Key points:
- Educators need guidance on how to best use AI in schools
- How much AI is too much?
- Baked-in bias or sweet equity: AI’s role in motivation and deep learning
- For more on AI in education, visit eSN’s Digital Learning hub
Given AI’s evolving and increased presence in classrooms, the U.S. Department of Education has released a guide intended to help educators and education leaders integrate AI into education ethically and equitably.
Empowering Education Leaders: A Toolkit for Safe, Ethical, and Equitable AI Integration builds on the department’s prior report, Artificial Intelligence and the Future of Teaching and Learning: Insights and Recommendations, and is designed to help educational leaders make critical decisions about incorporating AI applications into student learning and the instructional core.

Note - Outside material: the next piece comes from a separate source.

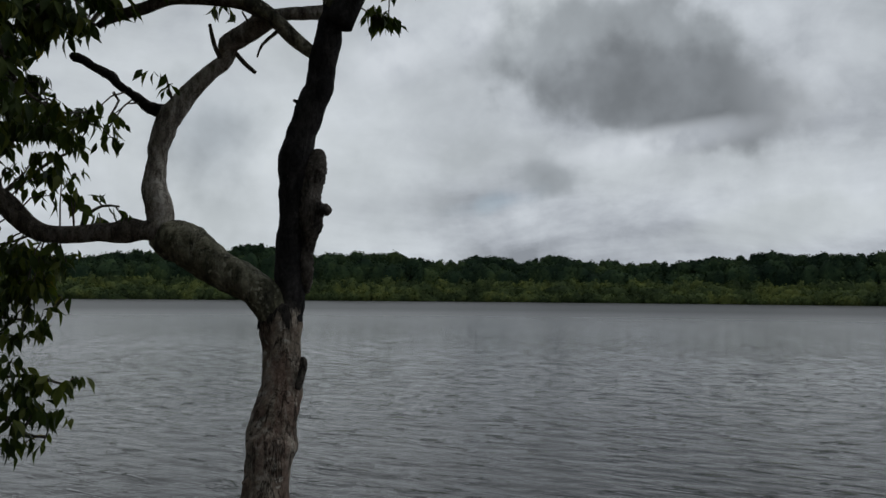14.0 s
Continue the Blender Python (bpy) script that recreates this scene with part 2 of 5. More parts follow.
BARK_TWIG = bark("dark_twig_bark", [(0.03, 0.026, 0.022), (0.075, 0.064, 0.052), (0.14, 0.125, 0.105)], (0.22, 0.21, 0.19), scale=30, patches=0.64, relief=0.003)
BARK_DEAD = bark("weathered_dead_wood", [(0.08, 0.07, 0.06), (0.20, 0.18, 0.155), (0.36, 0.34, 0.30)], (0.60, 0.58, 0.53), scale=24, patches=0.58, relief=0.004)
BARK_LOG = bark("peeled_brown_log", [(0.07, 0.042, 0.022), (0.17, 0.11, 0.060), (0.28, 0.20, 0.12)], (0.36, 0.30, 0.21), scale=8, patches=0.62, crack=0.35)
BARK_SNAG = bark("bleached_snag", [(0.11, 0.095, 0.08), (0.25, 0.23, 0.20), (0.40, 0.375, 0.33)], (0.55, 0.53, 0.48), scale=12, patches=0.55, relief=0.006)
BARK_WOOD = bark("forest_bark", [(0.08, 0.07, 0.06), (0.18, 0.16, 0.135), (0.30, 0.28, 0.24)], (0.45, 0.44, 0.40), scale=10, patches=0.58)
DARK_TONES = [(0.020, 0.034, 0.011), (0.036, 0.056, 0.015), (0.066, 0.092, 0.022), (0.125, 0.140, 0.034)]
LEAF_DARK = leaf_stuff("dark_leaf", DARK_TONES, 0.5, 0.24, turning=0.006, shine=0.15)
LEAF_DARK_ONE = leaf_stuff("dark_single_leaf", DARK_TONES, 0.5, 0.24, True, 0.006, 0.15)
LEAF_GREEN = leaf_stuff("mid_green_leaf", [(0.011, 0.026, 0.005), (0.026, 0.054, 0.008), (0.070, 0.115, 0.015)], 0.55, 0.24, turning=0.008, shine=0.25)
BRIGHT = [(0.016, 0.038, 0.006), (0.034, 0.074, 0.009), (0.066, 0.120, 0.012), (0.130, 0.19, 0.020), (0.27, 0.33, 0.13)]
LEAF_BRIGHT = leaf_stuff("bright_leaf", BRIGHT, 0.5, 0.45, shine=0.22)
LEAF_BRIGHT_ONE = leaf_stuff("bright_single_leaf", BRIGHT, 0.5, 0.45, True, 0.03, 0.22)
LEAF_YELLOW = leaf_stuff("young_yellow_leaf", [(0.09, 0.14, 0.008), (0.19, 0.24, 0.012), (0.32, 0.33, 0.02)], 0.5, 0.5, turning=0.02, shine=0.2)
# lit copy of the forest leaf: sunlight put into brighter tones
LEAF_SUNNY = leaf_stuff("sunlit_forest_leaf", [(0.05, 0.10, 0.016), (0.085, 0.155, 0.024), (0.14, 0.22, 0.035), (0.21, 0.28, 0.06)], 0.45, 0.35)
LEAF_FOREST = leaf_stuff("forest_leaf", [(0.010, 0.022, 0.004), (0.026, 0.052, 0.008), (0.060, 0.098, 0.012), (0.16, 0.21, 0.028)], 0.55, 0.26, shine=0.12)
SEDGE = leaf_stuff("sedge_blade", [(0.010, 0.024, 0.004), (0.024, 0.052, 0.007), (0.060, 0.105, 0.012), (0.13, 0.18, 0.025), (0.26, 0.20, 0.08)], 0.5, 0.3, turning=0.05)
LITTER = leaf_stuff("fallen_leaf", [(0.05, 0.022, 0.012), (0.11, 0.045, 0.022), (0.19, 0.085, 0.04), (0.24, 0.16, 0.09)], 0.7, 0.1, turning=0, shine=0.1)
ISLET_GRASS = leaf_stuff("islet_grass", [(0.10, 0.15, 0.035), (0.17, 0.21, 0.06), (0.25, 0.27, 0.10)], 0.5, 0.3, turning=0.04)
SEDGE_ONE = leaf_stuff("pale_sedge_blade", [(0.13, 0.21, 0.05), (0.22, 0.29, 0.09)], 0.4, 0.3, True, 0)
FAR_DARK = leaf_stuff("far_canopy", [(0.018, 0.034, 0.020), (0.028, 0.050, 0.026), (0.042, 0.068, 0.032)], 0.9, 0.1, turning=0, shine=0.05, patchy=0.09)
FAR_LIGHT = leaf_stuff("far_scrub", [(0.046, 0.066, 0.026), (0.064, 0.088, 0.034), (0.086, 0.112, 0.042)], 0.9, 0.12, turning=0, shine=0.05, patchy=0.12)


def water_stuff():
    m, nt, p = material("lake_water")
    at = node(nt, "ShaderNodeTexCoord").outputs["Object"]
    turn = node(nt, "ShaderNodeMapping", Vector=at)
    turn.inputs["Rotation"].default_value = (0, 0, radians(6))
    swell = node(nt, "ShaderNodeTexNoise", Vector=vec(nt, "MULTIPLY", turn.outputs[0], (1.9, 0.6, 1)), Scale=1.7, Detail=4.0, Roughness=0.5, Distortion=0.5).outputs[0]
    turn2 = node(nt, "ShaderNodeMapping", Vector=at)
    turn2.inputs["Rotation"].default_value = (0, 0, radians(-9))
    ripple = node(nt, "ShaderNodeTexNoise", Vector=vec(nt, "MULTIPLY", turn2.outputs[0], (1.5, 0.75, 1)), Scale=10.0, Detail=4.0, Roughness=0.6, Distortion=0.5).outputs[0]
    gust = node(nt, "ShaderNodeTexNoise", Vector=vec(nt, "MULTIPLY", at, (0.05, 0.12, 1)), Scale=1.0, Detail=3.0).outputs[0]
    h = calc(nt, "ADD", calc(nt, "MULTIPLY", swell, 0.036), calc(nt, "MULTIPLY", calc(nt, "MULTIPLY", ripple, 0.017), ramp(nt, gust, [(0.3, 0.5), (0.7, 1.3)])))
    turn3 = node(nt, "ShaderNodeMapping", Vector=at)
    turn3.inputs["Rotation"].default_value = (0, 0, radians(2))
    paw = node(nt, "ShaderNodeTexNoise", Vector=vec(nt, "MULTIPLY", turn3.outputs[0], (1.9, 0.45, 1)), Scale=3.4, Detail=4.0, Roughness=0.55, Distortion=0.3).outputs[0]
    h = calc(nt, "ADD", h, calc(nt, "MULTIPLY", ramp(nt, paw, [(0.55, 0.0), (0.67, 1.0)], True), 0.021))
    out = node(nt, "ShaderNodeMapRange", i0=vec(nt, "LENGTH", at), i1=6.0, i2=52.0, i3=1.0, i4=0.16).outputs[0]
    bump = node(nt, "ShaderNodeBump", Height=calc(nt, "MULTIPLY", h, out), Strength=1.0, Distance=0.55)
    p.inputs["Base Color"].default_value = (0.0055, 0.0052, 0.0042, 1)
    nt.links.new(node(nt, "ShaderNodeMapRange", i0=vec(nt, "LENGTH", at), i1=14.0, i2=110.0, i3=0.05, i4=0.40).outputs[0], p.inputs["Roughness"])
    p.inputs["IOR"].default_value = 1.33
    nt.links.new(bump.outputs[0], p.inputs["Normal"])
    return m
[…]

This latest report document links overarching ideas about AI to the establishment of school and district use policies to guide its effective implementation and offers guidance for the effective use and integration of AI in teaching and learning. The toolkit also promotes transparency and awareness in the use of AI in schools, and emphasizes the importance of giving students, teachers, and parents opportunities to opt out of AI-enabled applications in school.
The guide features 10 modules arranged in three categories:
1. Mitigating Risk: Safeguarding Student Privacy, Security, and Non-Discrimination (Modules 1-3). Awareness of applicable federal laws, rules, and regulations is an essential first step when planning for the use of AI in schools and classrooms. Educational leaders should know how existing federal policies apply to the use of AI in their specific situations. This section invites leaders to learn about privacy and data security requirements; how civil rights, accessibility, and digital equity relate to AI; and a close consideration of the opportunities and risks associated with the use of AI. This section is relevant for an educational leader who wants to understand how proactively addressing student safety, privacy, and security can help shape their plans to use AI
2. Building a Strategy for AI Integration in the Instructional Core (Modules 4-7). New forms of AI have already permeated educational settings widely, and exploring AI firsthand is necessary to understanding it. Educators in our listening sessions strongly recommended that districts use the knowledge they have gained from past advances in edtech to build a clear and coherent strategy tied to the instructional core as a first step in planning for the use of AI, and then revising that strategy as they learn more about AI. That strategy should be informed by multiple sources of evidence on the use of AI. Leaders identified three additional steps for further informing their strategy for the effective use of AI-enabled tools in a manner that suits the needs of their students: (1) listen to and inform their communities, (2) establish priorities and pace for their community, and (3) guide and support implementation of a community’s strategy via task force. This section provides resources to support educational leaders in considering the evidence supporting AI-enabled tools, and guiding leaders through each of these three essential steps. This path makes sense for an educational leader engaged in or beginning the strategic planning process around the use of AI.
3. Maximizing Opportunity: Guiding the Effective Use and Evaluation of AI (Modules 8- 10). Although exploration and building coherent strategy are important early steps, the toolkit urges educational leaders to be active in guiding the effective use of AI to enhance teaching and student learning, whether such tools are used for educator productivity or instruction. Educational leaders stressed three initial steps for shaping AI use: (1) developing AI literacy for educators, (2) revising responsible use policies, and (3) building a system-wide plan. This section is appropriate for an educational leader who has a clear strategy in place for the use of AI, and who is ready to focus on guiding, shaping, and continually evaluating the use of AI in their community.
“The Department of Education’s AI guidance provides timely direction for schools considering how best to integrate AI. By focusing on privacy, equity, and bias mitigation, this document offers a grounded framework that addresses educators’ and administrators’ priorities for using AI responsibly and effectively to serve all students,” said Sari Factor, Imagine Learning’s chief strategy officer.
“At the heart of this guidance is an understanding that AI in education is not a replacement for the human element but an enhancement to it. AI’s role should be to empower teachers, support differentiated instruction and facilitate stronger engagement with students and families,” Factor added. “For AI to have meaningful impact, integrating it with high-quality, standards-aligned curricula is essential. By ensuring that AI tools are deeply tied to learning objectives, schools can design implementations that are thoughtful, ethical, and centered on genuine educational value, paving the way for AI to make meaningful contributions to learning environments.”